The key looks like this "0\\price". This 0 is an index for one of the items (product). This can be extracted by using regex.

for key in data.keys():
    result = re.search("(\d+)", key)
    if result:
        print(f"{result}  -> {result.group(1)}")
    else:
        print("Not found")
# <re.Match object; span=(0, 1), match='0'>  -> 0
# <re.Match object; span=(0, 1), match='0'>  -> 0
# <re.Match object; span=(0, 1), match='0'>  -> 0
# <re.Match object; span=(0, 1), match='1'>  -> 1
# <re.Match object; span=(0, 1), match='1'>  -> 1
# <re.Match object; span=(0, 1), match='1'>  -> 1
# <re.Match object; span=(0, 1), match='2'>  -> 2
# <re.Match object; span=(0, 1), match='2'>  -> 2
# <re.Match object; span=(0, 1), match='2'>  -> 2

group(0) returns the entire match.
group(1) returns the first parenthesized subgroup.

The example above has only one pair of parentheses, so group(0) and group(1) returns the same value. Let’s check another example.

result = re.search("(\d+) (\d+ .+)", "111 222 333")
if result:
    print(result.group(0))  # 111 222 333
    print(result.group(1))  # 111
    print(result.group(2))  # 222 333

group(0) return the entire match of the regex.
group(1) returns the first parenthesized subgroup match.

Extracting the index and actual key for the index

Let’s see the key-value again.

data = {
    "0\\price": 1.5,
    "0\\name": "Apple",
    ...
}

We need to extract 0 as the index and price as the key in the object. We need to update the regex.

for key in data.keys():
    result = re.search("(\d+)\\\\(.+)", key)
    if result:
        print(f"key: {result.group(1)}, value: {result.group(2)}")
    else:
        print("Not found")
# key: 0, value: price
# key: 0, value: name
# key: 0, value: stock
# key: 1, value: price
# key: 1, value: name
# key: 1, value: stock
# key: 2, value: price
# key: 2, value: name
# key: 2, value: stock

Two backslashes are in the key string. To use a backslash in the regex, a single backslash needs to be used before the actual bash slash. With this regex, we can get the index by group(1) and the actual key by group(2).

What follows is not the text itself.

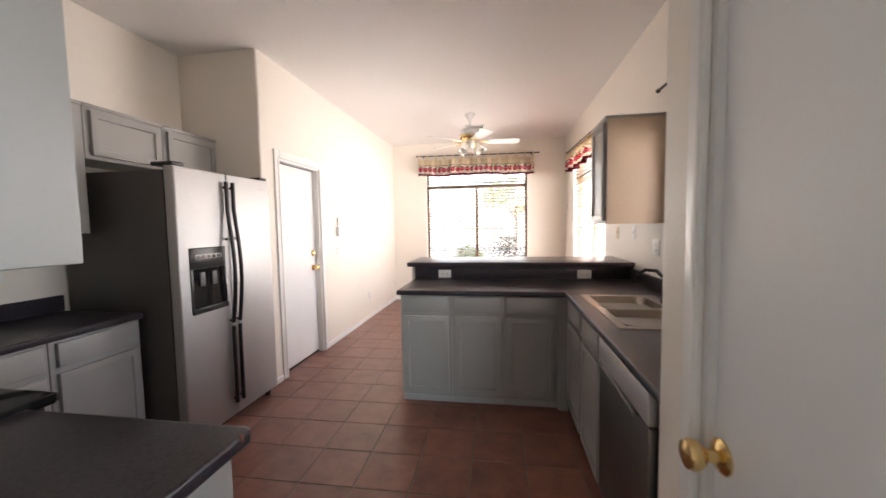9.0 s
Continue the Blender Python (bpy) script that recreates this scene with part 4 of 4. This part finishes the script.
tagged(part("chip", boxed(-0.220, 5.105, 0.893, -0.2035, 5.118, 0.9145, 0.004), CHIP, bpy.data.objects["worktop.002"]), "chipped brown corner")


def kitchen_range():
    top = thing("range", "black glass-top kitchen range", "range", pose(-0.922, 5.225, 0, 0, 0, 180))
    w = 0.762
    part("body", boxed(0.003, 0.025, 0.0, w, 0.70, 0.895, 0.004), BLACK, top)
    part("cooktop", boxed(-0.006, 0.0, 0.8955, w + 0.006, 0.70, 0.930, 0.006), BLACK_GLASS, top, "black glass cooktop with a steel rim")
    part("front_rim", boxed(-0.004, -0.008, 0.900, w + 0.004, -0.0005, 0.926, 0.003), BLACK, top)
    part("oven_door", boxed(0.012, -0.004, 0.22, w - 0.01, 0.0245, 0.83, 0.006), BLACK_GLASS, top)
    hb = bmesh.new()
    tube(hb, [(0.06, -0.002, 0.79), (0.06, -0.045, 0.80), (w - 0.06, -0.045, 0.80), (w - 0.06, -0.002, 0.79)], 0.011)
    part("handle", hb, STEEL, top)
    part("drawer", boxed(0.012, -0.002, 0.06, w - 0.01, 0.0245, 0.21, 0.005), BLACK, top)
    part("back_guard", boxed(0.0, 0.64, 0.9305, w, 0.70, 1.06, 0.006), BLACK, top)
    for k in range(4):
        x, y, r = ((0.2, 0.19, 0.10), (0.56, 0.19, 0.08), (0.2, 0.48, 0.08), (0.56, 0.48, 0.10))[k]
        bm = bmesh.new()
        tube(bm, [(x + r * math.cos(a), y + r * math.sin(a), 0.9302) for a in [i * math.pi / 16 for i in range(33)]], 0.0012, 4)
        part("burner_ring", bm, SHADE_GREY, top)


kitchen_range()


def wall_cabinet(m, w, h, d, label, doors=1, crown=True, end=False):
    """A wall unit 0..w, front at local y = 0, 0..h."""
    top = thing("wall_cabinet", label, "cabinet", m, group="wall cabinets")
    part("body", boxed(0, 0, 0, w, d, h, 0.002, 1), CABINET, top)
    for k in range(doors):
        a, b = w * k / doors + 0.03, w * (k + 1) / doors - 0.03
        part("door", shaker(bmesh.new(), a, b, 0.022, h - 0.035, -0.0005), CABINET, top)
    if crown:
        part("crown_strip", boxed(-0.001, -0.012, h - 0.016, w + 0.001, d, h + 0.004, 0.003), CABINET, top)
    # added sheet over the grey side; its colour carries the sink window's warm light
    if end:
        part("end_panel", boxed(w + 0.0015, 0.004, 0.0, w + 0.006, d, h - 0.018, 0.001), LIT_BEIGE, top, "added end panel with warm window light painted in as beige")
    return top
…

Recreating the dictionary object

The last step is to set the corresponding value to the key-value. We already have the index and the actual key.

A new dictionary object needs to be created when the index changes. It is done on line 10.

restructure = {}
last_base_key = None
for key, value in data.items():
    result = re.search("(\d+)\\\\(.+)", key)
    if not result:
        raise Exception("Unexpected format")

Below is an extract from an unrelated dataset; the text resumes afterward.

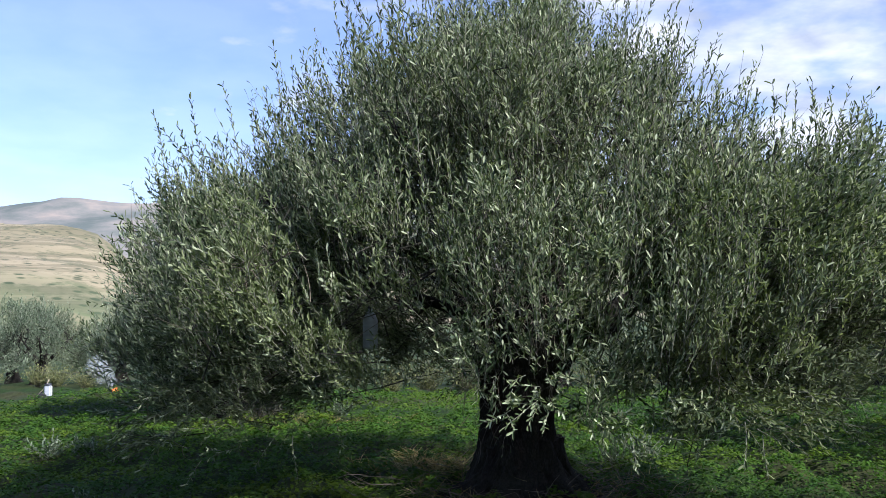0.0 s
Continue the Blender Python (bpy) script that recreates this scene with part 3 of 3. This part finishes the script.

    index = result.group(1)
    key = result.group(2)
    if index != last_base_key:
        restructure[index] = {}
    last_base_key = index
    restructure[index][key] = value
# {'0': {'price': 1.5, 'name': 'Apple', 'stock': 50}, '1': {'price': 1.2, 'name': 'Orange', 'stock': 22}, '2': {'price': 1100.4, 'name': 'nice-pc', 'stock': 5}}

Yes, we could restructure the dict object to make the post-process easier.

Generalizing the logic

The key depends on the author. Let’s generalize the logic to be able to use it for various key formats.

def restructure_dict(dict, reg_str):
    result = {}
    last_base_key = None
    for key, value in data.items():
        search_result = re.search(reg_str, key)
        if not search_result:
            raise Exception("Unexpected format found: {key}")

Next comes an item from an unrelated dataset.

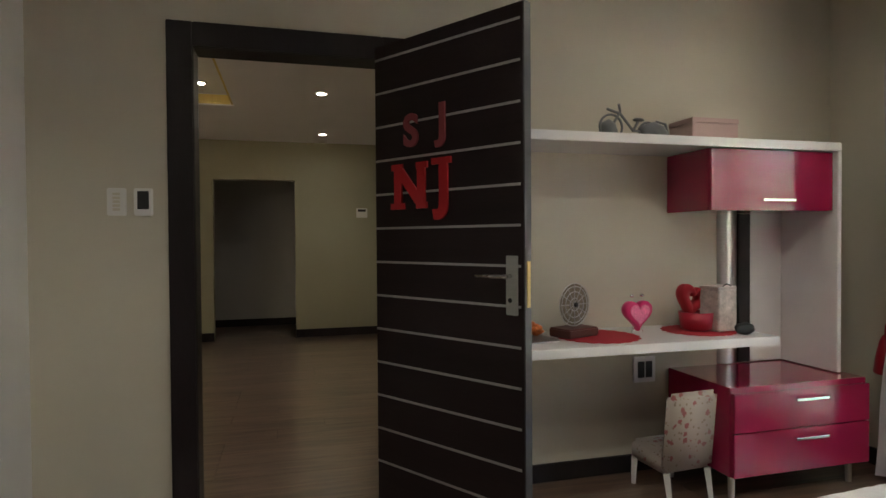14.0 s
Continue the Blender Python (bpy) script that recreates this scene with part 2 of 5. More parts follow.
M_PLASTER = mat("sunlit_plaster", (0.46, 0.45, 0.415), 0.9, vary=0.08, scale=1.5)
M_CONCRETE = mat("pale_paving", (0.48, 0.465, 0.44), 0.85, vary=0.1, scale=3)
M_GRASS = mat("lawn", (0.08, 0.12, 0.035), 0.9, vary=0.4, scale=3, bump=0.3)
M_LEAF = mat("foliage", (0.15, 0.19, 0.12), 0.7, vary=0.3, scale=2)
M_BARK = mat("bark", (0.12, 0.09, 0.06), 0.9, vary=0.4, scale=8, bump=0.4)
M_BLACK = mat("black_plastic", (0.02, 0.02, 0.022), 0.4, vary=0.1)
M_CHARCOAL = mat("charcoal_plastic", (0.085, 0.085, 0.09), 0.35, 0.2, vary=0.06)
M_WHITE_PLASTIC = mat("white_plastic", (0.74, 0.73, 0.70), 0.4, vary=0.04)
M_MIRROR = mat("mirror_glass", (0.85, 0.87, 0.86), 0.02, 1.0, vary=0.0, bump=0.0)
M_LAMP = glow("downlight_glow", (1.0, 0.93, 0.82), 14)


# ---- builders ----
def link(name, bm, material, smooth=False):
    me = bpy.data.meshes.new(name)
    bmesh.ops.recalc_face_normals(bm, faces=bm.faces)
    bm.to_mesh(me)
    bm.free()
    me.materials.append(material)
    if smooth:
        for p in me.polygons:
            p.use_smooth = True
    return new(name, me)


def structure(name, bm, material, label, category="", smooth=False):
    return tagged(link(name, bm, material, smooth), label, category or name.split("_")[0], kind="structure")


def thing(name, at, label, category, rz=0.0, group="", kind=""):
    ob = new(name)
    ob.empty_display_size = 0.05
    ob.matrix_basis = pose(*at, 0, 0, rz)
    return tagged(ob, label, category, group, kind)


def part(name, bm, material, parent, label="", smooth=False, local=False):
    """One mesh under a thing or a part. Built in world places, unless local."""
    root = parent
    while root.parent:
        root = root.parent
    if not local:
        bmesh.ops.transform(bm, matrix=root.matrix_basis.inverted(), verts=bm.verts)
    ob = link(name, bm, material, smooth)
    ob.parent = parent
    if label:
        ob["label"] = label
    return ob


def solo(name, bm, material, label, category, group="", smooth=False):
    return tagged(link(name, bm, material, smooth), label, category, group)


def box(x0, y0, z0, x1, y1, z1, bevel=0.0, bm=None, seg=2):
    b = bmesh.new()
    m = Matrix.Translation(((x0 + x1) / 2, (y0 + y1) / 2, (z0 + z1) / 2)) @ Matrix.Diagonal((abs(x1 - x0), abs(y1 - y0), abs(z1 - z0), 1))
    bmesh.ops.create_cube(b, size=1, matrix=m)
    if bevel:
        bmesh.ops.bevel(b, geom=b.edges[:], offset=bevel, segments=seg, affect="EDGES", clamp_overlap=True)
    return b if bm is None else join(bm, b)


def join(bm, other):
    me = bpy.data.meshes.new("joining")
    other.to_mesh(me)
    bm.from_mesh(me)
    other.free()
    bpy.data.meshes.remove(me)
    return bm


def boxes(*rows, bevel=0.0):
    bm = bmesh.new()
    for r in rows:
        box(*r, bevel=bevel, bm=bm)
    return bm


def tube(points, radius, seg=10, bm=None, caps=True):
    """A round bar along points; radius: one number or one for each point."""
    bm = bm or bmesh.new()
    pts = [Vector(p) for p in points]
    radii = radius if isinstance(radius, (list, tuple)) else [radius] * len(pts)
    rings, side = [], None
    for i, p in enumerate(pts):
        d = (pts[min(i + 1, len(pts) - 1)] - pts[max(i - 1, 0)]).normalized()
        ref = side if side is not None else (Vector((0, 0, 1)) if abs(d.z) < 0.9 else Vector((1, 0, 0)))
        a = (ref - d * ref.dot(d)).normalized()
        side, c = a, d.cross(a)
        rings.append([bm.verts.new(p + radii[i] * (math.cos(k * math.tau / seg) * a + math.sin(k * math.tau / seg) * c)) for k in range(seg)])
    for r, s in zip(rings, rings[1:]):
        for k in range(seg):
            bm.faces.new((r[k], r[(k + 1) % seg], s[(k + 1) % seg], s[k]))
    if caps:
        bm.faces.new(rings[0]), bm.faces.new(rings[-1])
    return bm


def lathe(profile, at=(0, 0, 0), seg=32, bm=None, tilt=None):
    """Turned shape: profile rows of (radius, height)."""
    bm = bm or bmesh.new()
    m = Matrix.Translation(at) @ (tilt or Matrix())
    rings = []
    for r, z in profile:
        rings.append([bm.verts.new(m @ Vector((r * math.cos(k * math.tau / seg), r * math.sin(k * math.tau / seg), z))) for k in range(seg)])
    for r, s in zip(rings, rings[1:]):
        for k in range(seg):
            bm.faces.new((r[k], r[(k + 1) % seg], s[(k + 1) % seg], s[k]))
    if profile[0] == profile[-1]:
        return bm
    if profile[0][0] > 0.0005:
        bm.faces.new(rings[0][::-1])
    if profile[-1][0] > 0.0005:
        bm.faces.new(rings[-1])
    return bm


def blob(at, size, rough=0.0, seed=0, div=3, bm=None):
    b = bmesh.new()
    bmesh.ops.create_icosphere(b, subdivisions=div, radius=1)
    for v in b.verts:
        k = 1 + rough * noise.noise(v.co * 2.2 + Vector((seed, seed * 1.7, 0)))
        v.co = Vector(at) + Vector((v.co.x * size[0], v.co.y * size[1], v.co.z * size[2])) * k
    return b if bm is None else join(bm, b)


def sheet(nu, nv, place, uv=None):
    """A grid of faces: place(i / nu, j / nv) gives the point, uv the cloth's own coordinates."""
    bm = bmesh.new()
    layer = bm.loops.layers.uv.new("UVMap") if uv else None
    grid = [[bm.verts.new(place(i / nu, j / nv)) for j in range(nv + 1)] for i in range(nu + 1)]
    for i in range(nu):
        for j in range(nv):
            f = bm.faces.new((grid[i][j], grid[i + 1][j], grid[i + 1][j + 1], grid[i][j + 1]))
            if uv:
                for loop, (a, b) in zip(f.loops, ((i, j), (i + 1, j), (i + 1, j + 1), (i, j + 1))):
                    loop[layer].uv = uv(a / nu, b / nv)
    return bm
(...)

        index = search_result.group(1)
        key = search_result.group(2)
        if index != last_base_key:
            result[index] = {}
        last_base_key = index
        result[index][key] = value
    return result


data = {
    "apple:prop1": "1-1",
    "apple:prop2": "1-2",
    "apple:prop3": "1-3",
    "honey:prop1": "2-1",
    "honey:prop2": "2-2",
    "honey:prop3": "2-3",
    "juice:prop1": "3-1",
    "juice:prop2": "3-2",
    "juice:prop3": "3-3",
}
print(restructure_dict(data, "(.+):(.+)"))
# {
#   'apple': {'prop1': '1-1', 'prop2': '1-2', 'prop3': '1-3'}, 
#   'honey': {'prop1': '2-1', 'prop2': '2-2', 'prop3': '2-3'}, 
#   'juice': {'prop1': '3-1', 'prop2': '3-2', 'prop3': '3-3'}
# }

Since we don’t know about the format of the key, it must be specified on a parameter. The regex string must have two parentheses.